— Begin MATERIAL PROVIDED —

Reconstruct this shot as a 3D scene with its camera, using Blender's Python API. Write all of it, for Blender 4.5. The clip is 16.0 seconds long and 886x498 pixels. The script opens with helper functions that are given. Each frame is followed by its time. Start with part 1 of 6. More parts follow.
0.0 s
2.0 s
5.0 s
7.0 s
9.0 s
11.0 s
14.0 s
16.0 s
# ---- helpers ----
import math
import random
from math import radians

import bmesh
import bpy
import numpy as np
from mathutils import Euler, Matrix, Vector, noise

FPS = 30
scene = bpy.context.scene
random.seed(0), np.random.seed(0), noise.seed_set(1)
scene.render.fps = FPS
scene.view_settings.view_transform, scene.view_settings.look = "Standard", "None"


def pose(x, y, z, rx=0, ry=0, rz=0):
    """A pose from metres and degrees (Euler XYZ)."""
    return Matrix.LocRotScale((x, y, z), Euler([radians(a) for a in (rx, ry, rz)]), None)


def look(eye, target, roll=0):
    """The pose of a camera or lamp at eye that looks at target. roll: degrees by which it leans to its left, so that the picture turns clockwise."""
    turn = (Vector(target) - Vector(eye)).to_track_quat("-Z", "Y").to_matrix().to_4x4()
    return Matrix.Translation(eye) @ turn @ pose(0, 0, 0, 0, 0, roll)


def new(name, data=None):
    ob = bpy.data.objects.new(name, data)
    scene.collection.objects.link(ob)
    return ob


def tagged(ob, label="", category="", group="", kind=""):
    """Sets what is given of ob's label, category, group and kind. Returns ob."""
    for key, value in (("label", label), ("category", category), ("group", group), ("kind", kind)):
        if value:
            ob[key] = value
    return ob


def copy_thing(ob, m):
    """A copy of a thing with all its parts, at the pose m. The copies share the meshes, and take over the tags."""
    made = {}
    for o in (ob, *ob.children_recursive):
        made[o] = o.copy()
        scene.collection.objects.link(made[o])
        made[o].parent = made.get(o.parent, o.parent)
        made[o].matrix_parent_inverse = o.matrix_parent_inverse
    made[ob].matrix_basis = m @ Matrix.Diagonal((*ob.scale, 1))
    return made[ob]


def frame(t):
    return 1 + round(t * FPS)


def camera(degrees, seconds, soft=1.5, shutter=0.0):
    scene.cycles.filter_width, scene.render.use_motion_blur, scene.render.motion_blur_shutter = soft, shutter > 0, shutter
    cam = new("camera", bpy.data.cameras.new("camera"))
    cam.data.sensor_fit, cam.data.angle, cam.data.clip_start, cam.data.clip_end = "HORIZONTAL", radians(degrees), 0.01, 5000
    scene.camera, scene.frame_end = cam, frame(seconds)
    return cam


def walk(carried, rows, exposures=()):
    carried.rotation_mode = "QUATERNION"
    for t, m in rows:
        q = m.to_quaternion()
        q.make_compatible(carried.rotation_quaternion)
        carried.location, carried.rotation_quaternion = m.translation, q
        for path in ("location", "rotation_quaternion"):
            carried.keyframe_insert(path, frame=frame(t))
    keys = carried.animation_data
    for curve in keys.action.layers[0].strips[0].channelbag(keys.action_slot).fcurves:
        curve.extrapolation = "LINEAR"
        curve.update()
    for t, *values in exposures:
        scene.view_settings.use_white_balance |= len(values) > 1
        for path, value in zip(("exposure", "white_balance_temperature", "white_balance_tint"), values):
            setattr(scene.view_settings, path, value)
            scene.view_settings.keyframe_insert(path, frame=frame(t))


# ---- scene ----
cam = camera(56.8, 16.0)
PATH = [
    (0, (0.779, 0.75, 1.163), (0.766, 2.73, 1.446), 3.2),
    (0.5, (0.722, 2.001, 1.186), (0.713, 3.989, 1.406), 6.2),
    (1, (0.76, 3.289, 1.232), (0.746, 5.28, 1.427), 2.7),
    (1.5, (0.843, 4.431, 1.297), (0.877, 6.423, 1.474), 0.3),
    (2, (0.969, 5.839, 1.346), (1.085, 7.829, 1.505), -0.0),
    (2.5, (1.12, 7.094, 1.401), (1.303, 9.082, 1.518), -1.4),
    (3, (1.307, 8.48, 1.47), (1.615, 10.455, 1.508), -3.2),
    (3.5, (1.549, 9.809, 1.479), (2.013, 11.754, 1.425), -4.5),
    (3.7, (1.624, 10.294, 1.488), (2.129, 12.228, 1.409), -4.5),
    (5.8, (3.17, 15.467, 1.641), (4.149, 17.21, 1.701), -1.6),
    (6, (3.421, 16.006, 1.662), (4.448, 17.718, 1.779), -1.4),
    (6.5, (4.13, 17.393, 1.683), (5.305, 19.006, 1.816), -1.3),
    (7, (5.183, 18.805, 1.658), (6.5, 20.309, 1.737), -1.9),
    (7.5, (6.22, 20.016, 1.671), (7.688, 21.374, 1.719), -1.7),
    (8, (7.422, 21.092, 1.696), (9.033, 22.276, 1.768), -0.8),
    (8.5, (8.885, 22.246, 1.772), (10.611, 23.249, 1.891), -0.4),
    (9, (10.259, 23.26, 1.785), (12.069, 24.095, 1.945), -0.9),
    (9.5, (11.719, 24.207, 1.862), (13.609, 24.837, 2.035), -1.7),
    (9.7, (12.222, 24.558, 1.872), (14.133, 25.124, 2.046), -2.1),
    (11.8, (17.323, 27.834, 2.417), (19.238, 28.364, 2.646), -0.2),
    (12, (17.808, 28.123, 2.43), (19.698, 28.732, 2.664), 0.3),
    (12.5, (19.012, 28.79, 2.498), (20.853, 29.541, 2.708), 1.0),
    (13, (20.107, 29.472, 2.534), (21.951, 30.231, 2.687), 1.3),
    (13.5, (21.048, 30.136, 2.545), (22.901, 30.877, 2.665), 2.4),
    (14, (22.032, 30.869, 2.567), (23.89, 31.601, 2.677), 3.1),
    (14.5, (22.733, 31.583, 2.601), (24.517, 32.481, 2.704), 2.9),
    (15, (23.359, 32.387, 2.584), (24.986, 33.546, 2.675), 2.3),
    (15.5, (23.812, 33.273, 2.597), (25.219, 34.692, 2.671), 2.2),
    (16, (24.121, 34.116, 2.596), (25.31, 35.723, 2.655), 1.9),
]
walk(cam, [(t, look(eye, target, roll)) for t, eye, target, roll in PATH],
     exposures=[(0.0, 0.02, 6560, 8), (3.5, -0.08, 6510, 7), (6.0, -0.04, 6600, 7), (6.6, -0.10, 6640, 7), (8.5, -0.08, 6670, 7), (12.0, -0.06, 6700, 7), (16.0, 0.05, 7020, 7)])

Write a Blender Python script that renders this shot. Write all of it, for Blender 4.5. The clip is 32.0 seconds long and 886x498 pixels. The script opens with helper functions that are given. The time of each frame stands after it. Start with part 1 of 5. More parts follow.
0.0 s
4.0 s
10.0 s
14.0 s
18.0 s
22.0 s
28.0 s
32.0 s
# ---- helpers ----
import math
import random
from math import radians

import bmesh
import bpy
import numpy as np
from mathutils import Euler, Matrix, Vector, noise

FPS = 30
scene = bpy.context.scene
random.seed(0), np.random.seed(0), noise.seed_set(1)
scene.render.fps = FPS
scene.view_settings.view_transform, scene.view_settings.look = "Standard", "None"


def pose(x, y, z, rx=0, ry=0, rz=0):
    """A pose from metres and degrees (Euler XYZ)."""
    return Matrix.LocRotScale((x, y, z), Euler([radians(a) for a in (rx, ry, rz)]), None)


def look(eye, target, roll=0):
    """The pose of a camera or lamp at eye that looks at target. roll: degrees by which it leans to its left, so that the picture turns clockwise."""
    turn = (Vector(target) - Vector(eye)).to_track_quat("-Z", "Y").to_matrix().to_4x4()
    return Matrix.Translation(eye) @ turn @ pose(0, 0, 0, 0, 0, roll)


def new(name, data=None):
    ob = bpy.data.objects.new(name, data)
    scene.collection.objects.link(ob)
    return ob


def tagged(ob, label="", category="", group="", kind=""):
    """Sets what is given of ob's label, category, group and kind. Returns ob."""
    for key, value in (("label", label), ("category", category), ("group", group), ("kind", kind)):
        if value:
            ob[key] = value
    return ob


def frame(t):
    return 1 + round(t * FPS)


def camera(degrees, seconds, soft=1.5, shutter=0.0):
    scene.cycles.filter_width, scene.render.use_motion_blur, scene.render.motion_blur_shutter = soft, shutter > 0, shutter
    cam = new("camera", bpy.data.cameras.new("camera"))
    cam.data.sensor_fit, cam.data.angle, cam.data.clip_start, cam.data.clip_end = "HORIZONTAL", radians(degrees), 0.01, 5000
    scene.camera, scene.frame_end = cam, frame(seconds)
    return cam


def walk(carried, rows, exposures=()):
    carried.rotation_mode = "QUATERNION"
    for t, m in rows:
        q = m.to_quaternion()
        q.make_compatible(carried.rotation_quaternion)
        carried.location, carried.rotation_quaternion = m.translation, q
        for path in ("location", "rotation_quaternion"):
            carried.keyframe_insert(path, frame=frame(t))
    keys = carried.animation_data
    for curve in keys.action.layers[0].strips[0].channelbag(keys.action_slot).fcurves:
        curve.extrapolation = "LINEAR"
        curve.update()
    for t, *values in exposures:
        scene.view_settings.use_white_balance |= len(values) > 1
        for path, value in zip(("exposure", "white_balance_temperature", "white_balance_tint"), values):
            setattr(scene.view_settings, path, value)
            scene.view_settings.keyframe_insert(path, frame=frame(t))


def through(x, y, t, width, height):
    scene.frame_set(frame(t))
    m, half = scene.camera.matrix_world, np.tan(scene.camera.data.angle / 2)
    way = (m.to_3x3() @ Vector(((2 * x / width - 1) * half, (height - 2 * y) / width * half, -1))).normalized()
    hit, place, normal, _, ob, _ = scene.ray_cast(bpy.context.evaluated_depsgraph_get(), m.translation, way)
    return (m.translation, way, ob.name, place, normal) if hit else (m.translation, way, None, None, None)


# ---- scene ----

— End MATERIAL PROVIDED —

■ **YOUR GOAL**
Can you write out the lines above, from the first one through the one containing "made[o] = o.copy()", exactly as they appear and nothing more?

■ **CORRECT RESPONSE**
Reconstruct this shot as a 3D scene with its camera, using Blender's Python API. Write all of it, for Blender 4.5. The clip is 16.0 seconds long and 886x498 pixels. The script opens with helper functions that are given. Each frame is followed by its time. Start with part 1 of 6. More parts follow.
0.0 s
2.0 s
5.0 s
7.0 s
9.0 s
11.0 s
14.0 s
16.0 s
# ---- helpers ----
import math
import random
from math import radians

import bmesh
import bpy
import numpy as np
from mathutils import Euler, Matrix, Vector, noise

FPS = 30
scene = bpy.context.scene
random.seed(0), np.random.seed(0), noise.seed_set(1)
scene.render.fps = FPS
scene.view_settings.view_transform, scene.view_settings.look = "Standard", "None"


def pose(x, y, z, rx=0, ry=0, rz=0):
    """A pose from metres and degrees (Euler XYZ)."""
    return Matrix.LocRotScale((x, y, z), Euler([radians(a) for a in (rx, ry, rz)]), None)


def look(eye, target, roll=0):
    """The pose of a camera or lamp at eye that looks at target. roll: degrees by which it leans to its left, so that the picture turns clockwise."""
    turn = (Vector(target) - Vector(eye)).to_track_quat("-Z", "Y").to_matrix().to_4x4()
    return Matrix.Translation(eye) @ turn @ pose(0, 0, 0, 0, 0, roll)


def new(name, data=None):
    ob = bpy.data.objects.new(name, data)
    scene.collection.objects.link(ob)
    return ob


def tagged(ob, label="", category="", group="", kind=""):
    """Sets what is given of ob's label, category, group and kind. Returns ob."""
    for key, value in (("label", label), ("category", category), ("group", group), ("kind", kind)):
        if value:
            ob[key] = value
    return ob


def copy_thing(ob, m):
    """A copy of a thing with all its parts, at the pose m. The copies share the meshes, and take over the tags."""
    made = {}
    for o in (ob, *ob.children_recursive):
        made[o] = o.copy()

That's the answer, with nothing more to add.